Cavanagh wants to present you with a variety of genuinely difficult platforming puzzles, and let you get good enough to beat them. That should be hard, and it is. But all the stuff around that - moving around the map, re-trying really tough rooms until you get them right, finding the next area when it's time to move on - is so easy, so streamlined, that it just fades into the background so you can concentrate on the important parts. The game respects your time, and wants you to spend it exploring, learning, perfecting. Kieron Gillen over at RockPaperShotgun, when he wrote about the game, put it well: "Frustration isn't difficulty. Frustration is difficulty cut with boredom." For as hard as VVVVVV was at points, I was never frustrated with it. With myself, maybe. But the game was never unfair. Getting good enough to beat it - which I'm proud to say I did, with all 20 shiny trinkets - was still up to me, but it never hindered my doing so. It enabled me.
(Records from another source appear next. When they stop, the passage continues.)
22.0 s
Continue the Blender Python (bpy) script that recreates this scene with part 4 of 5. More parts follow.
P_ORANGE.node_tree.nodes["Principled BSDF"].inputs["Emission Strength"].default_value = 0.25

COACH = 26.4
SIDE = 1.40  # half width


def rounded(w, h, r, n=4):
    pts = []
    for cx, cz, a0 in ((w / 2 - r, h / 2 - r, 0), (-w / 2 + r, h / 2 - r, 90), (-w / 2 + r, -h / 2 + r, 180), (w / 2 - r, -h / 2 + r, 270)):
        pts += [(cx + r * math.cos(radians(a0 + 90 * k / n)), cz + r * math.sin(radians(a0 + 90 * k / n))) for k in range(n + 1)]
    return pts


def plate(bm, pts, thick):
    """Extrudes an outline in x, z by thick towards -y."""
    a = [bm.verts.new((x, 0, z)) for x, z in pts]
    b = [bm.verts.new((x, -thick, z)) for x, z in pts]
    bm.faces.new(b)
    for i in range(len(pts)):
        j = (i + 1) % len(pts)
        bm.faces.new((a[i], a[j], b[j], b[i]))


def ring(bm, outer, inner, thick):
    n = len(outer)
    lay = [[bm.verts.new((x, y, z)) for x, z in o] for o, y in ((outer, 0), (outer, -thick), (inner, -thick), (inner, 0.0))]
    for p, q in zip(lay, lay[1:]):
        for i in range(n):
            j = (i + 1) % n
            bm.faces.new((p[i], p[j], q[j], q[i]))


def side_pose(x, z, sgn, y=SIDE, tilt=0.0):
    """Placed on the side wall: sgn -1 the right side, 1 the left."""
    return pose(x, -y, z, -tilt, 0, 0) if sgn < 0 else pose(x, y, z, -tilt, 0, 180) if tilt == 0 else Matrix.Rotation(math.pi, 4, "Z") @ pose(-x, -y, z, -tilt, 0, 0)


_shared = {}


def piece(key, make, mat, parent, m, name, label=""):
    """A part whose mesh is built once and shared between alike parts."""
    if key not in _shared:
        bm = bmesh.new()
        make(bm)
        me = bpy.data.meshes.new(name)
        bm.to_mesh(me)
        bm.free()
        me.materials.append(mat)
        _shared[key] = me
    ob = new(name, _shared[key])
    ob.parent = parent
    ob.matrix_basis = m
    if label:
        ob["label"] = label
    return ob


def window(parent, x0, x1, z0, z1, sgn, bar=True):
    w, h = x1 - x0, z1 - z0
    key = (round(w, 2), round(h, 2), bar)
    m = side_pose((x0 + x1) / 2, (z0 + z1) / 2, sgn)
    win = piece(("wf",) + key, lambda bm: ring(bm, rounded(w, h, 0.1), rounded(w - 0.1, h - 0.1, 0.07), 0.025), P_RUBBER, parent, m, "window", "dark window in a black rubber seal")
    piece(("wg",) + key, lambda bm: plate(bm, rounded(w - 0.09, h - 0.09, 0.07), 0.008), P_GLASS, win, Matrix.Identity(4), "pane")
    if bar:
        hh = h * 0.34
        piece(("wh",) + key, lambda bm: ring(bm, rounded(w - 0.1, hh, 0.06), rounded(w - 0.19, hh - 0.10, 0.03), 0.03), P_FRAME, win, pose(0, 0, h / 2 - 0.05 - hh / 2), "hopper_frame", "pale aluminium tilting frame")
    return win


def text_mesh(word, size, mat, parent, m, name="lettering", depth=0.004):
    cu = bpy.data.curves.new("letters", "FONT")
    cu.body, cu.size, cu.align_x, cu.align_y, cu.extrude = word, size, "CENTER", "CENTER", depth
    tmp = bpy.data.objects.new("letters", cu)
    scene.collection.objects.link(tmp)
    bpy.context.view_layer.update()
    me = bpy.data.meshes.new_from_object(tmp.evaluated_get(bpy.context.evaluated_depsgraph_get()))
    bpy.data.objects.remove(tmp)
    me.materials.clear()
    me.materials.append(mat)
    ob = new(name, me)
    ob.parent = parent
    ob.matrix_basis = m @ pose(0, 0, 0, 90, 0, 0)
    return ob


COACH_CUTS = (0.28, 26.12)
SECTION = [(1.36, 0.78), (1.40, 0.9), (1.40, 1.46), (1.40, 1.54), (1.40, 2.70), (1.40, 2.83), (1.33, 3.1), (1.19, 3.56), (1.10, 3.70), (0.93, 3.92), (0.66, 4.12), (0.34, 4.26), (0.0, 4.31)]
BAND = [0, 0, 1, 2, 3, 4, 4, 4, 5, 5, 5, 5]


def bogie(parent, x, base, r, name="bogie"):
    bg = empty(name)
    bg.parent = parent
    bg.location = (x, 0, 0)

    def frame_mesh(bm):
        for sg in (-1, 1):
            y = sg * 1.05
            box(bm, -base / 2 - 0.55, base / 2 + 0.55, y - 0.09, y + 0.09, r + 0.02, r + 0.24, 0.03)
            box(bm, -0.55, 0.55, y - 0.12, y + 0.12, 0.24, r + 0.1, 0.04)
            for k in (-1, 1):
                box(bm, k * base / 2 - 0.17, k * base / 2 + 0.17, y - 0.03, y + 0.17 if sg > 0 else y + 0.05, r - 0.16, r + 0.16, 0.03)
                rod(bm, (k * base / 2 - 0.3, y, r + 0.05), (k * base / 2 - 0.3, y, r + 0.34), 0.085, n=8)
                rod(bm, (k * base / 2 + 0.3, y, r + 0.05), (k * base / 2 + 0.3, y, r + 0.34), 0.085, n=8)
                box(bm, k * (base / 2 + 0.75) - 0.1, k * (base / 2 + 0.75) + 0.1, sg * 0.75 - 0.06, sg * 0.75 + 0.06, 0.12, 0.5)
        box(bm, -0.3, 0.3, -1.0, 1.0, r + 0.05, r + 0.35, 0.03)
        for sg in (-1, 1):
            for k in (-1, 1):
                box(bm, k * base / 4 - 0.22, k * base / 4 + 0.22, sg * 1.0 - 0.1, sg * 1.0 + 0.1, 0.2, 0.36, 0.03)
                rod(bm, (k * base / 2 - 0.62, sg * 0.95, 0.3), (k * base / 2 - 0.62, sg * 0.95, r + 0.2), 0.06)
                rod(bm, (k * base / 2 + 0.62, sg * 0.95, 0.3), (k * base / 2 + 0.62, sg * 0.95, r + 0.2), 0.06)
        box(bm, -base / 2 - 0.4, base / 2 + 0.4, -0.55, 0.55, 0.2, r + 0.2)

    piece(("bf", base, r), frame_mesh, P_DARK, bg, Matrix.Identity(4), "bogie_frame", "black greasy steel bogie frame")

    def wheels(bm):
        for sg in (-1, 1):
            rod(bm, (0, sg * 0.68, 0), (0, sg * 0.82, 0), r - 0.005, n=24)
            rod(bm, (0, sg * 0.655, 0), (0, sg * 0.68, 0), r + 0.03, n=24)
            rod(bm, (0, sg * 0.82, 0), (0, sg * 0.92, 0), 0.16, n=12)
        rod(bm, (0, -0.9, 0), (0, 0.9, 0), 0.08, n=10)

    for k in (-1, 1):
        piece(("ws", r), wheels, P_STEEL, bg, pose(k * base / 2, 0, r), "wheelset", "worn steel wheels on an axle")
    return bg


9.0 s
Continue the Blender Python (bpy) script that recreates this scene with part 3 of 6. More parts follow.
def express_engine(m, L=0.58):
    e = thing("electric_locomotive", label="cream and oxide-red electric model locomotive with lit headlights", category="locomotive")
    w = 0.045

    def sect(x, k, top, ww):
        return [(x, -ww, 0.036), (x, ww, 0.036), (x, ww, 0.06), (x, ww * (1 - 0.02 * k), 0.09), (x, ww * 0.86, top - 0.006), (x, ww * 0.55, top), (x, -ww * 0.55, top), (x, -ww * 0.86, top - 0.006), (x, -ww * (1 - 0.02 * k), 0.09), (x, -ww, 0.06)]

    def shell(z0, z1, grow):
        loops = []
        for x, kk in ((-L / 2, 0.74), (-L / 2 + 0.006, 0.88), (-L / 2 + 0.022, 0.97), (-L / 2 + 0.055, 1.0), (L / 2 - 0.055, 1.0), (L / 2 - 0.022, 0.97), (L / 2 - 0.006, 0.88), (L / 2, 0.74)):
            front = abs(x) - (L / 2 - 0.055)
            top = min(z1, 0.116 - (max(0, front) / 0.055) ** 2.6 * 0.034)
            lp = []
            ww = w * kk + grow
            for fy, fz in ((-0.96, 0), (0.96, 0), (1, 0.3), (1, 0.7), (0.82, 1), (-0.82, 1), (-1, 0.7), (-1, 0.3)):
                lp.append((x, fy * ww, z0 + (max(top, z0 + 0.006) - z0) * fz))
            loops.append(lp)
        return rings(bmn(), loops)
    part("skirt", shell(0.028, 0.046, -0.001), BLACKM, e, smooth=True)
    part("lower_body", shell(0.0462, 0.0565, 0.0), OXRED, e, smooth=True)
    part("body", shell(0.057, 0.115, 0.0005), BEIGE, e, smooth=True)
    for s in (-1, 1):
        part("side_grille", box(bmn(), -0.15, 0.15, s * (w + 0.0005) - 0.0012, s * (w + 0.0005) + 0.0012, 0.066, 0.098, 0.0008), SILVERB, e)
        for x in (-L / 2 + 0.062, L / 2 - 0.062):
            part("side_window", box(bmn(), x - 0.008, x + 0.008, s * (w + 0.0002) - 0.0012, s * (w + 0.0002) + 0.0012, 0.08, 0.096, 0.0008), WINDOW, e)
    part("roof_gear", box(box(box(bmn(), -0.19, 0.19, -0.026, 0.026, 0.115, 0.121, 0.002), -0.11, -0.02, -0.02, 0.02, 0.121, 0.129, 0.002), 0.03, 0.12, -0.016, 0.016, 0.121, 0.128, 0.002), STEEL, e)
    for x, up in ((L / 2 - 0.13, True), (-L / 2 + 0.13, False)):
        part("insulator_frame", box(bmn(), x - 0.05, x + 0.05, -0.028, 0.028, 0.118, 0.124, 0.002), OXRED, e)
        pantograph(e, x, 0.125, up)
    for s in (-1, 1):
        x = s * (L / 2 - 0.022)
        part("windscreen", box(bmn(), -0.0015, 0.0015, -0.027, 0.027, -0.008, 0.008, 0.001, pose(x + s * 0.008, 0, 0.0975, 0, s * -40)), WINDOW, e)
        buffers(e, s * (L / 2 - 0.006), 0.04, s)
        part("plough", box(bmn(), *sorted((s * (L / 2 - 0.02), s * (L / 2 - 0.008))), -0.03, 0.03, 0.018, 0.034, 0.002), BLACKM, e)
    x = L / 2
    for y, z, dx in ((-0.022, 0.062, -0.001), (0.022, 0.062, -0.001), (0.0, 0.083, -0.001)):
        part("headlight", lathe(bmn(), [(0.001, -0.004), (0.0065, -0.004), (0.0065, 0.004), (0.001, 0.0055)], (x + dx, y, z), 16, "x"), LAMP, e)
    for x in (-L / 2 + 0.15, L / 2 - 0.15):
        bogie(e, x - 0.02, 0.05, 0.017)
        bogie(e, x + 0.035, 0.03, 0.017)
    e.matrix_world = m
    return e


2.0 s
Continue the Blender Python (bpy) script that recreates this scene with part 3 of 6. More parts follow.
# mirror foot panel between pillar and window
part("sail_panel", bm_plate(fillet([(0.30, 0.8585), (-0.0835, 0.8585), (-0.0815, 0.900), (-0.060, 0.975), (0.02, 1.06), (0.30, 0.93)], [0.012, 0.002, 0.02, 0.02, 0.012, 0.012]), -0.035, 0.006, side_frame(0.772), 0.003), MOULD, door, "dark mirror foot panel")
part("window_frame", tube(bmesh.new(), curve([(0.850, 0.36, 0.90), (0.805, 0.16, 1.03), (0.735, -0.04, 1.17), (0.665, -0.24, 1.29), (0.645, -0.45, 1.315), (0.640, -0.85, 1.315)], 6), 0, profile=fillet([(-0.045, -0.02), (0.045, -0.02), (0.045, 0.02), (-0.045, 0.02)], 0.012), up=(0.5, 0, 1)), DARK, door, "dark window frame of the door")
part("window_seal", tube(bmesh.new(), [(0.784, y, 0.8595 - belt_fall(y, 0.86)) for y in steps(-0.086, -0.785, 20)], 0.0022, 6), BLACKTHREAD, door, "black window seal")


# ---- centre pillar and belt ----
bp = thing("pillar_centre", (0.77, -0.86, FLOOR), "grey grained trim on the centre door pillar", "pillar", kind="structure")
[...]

I should say that I do have some qualms about the game's price, but also that I feel somewhat bad about having them. In a world where Bioshock can sell for $5 on Steam in a holiday sale, or a few dollars can get you a 20- or 30-hour RPG on the iPhone, $15 for a game that intentionally looks like a Commodore 64 title might seem a bit much. It's closest logical contemporary - Braid - sells for $5 less, and is both much prettier and, I think, somewhat lengthier. (VVVVVV took me somewhere in the 4 to 5 hour vicinity to complete, leaving only the time trials and "beat the game in under <x> lives" challenges undone.) But honestly, can I complain too much about experiencing one of the hardest and yet most satisfying platformers I've played in years for less than the cost of a dinner out? I can't. There's some truly excellent - and devious - level design in VVVVVV, stuff I can't remember seeing in any other game before, and wrapping my head and fingers around it was a delight. I got more out of those 5 hours here than I've gotten out of 10 hours or more in longer games, and I couldn't put it down. It was worth every penny, and minute, I spent.

Go play the free demo (download, or playable in Flash). If you like it, buy it. I think you'll be happy you did.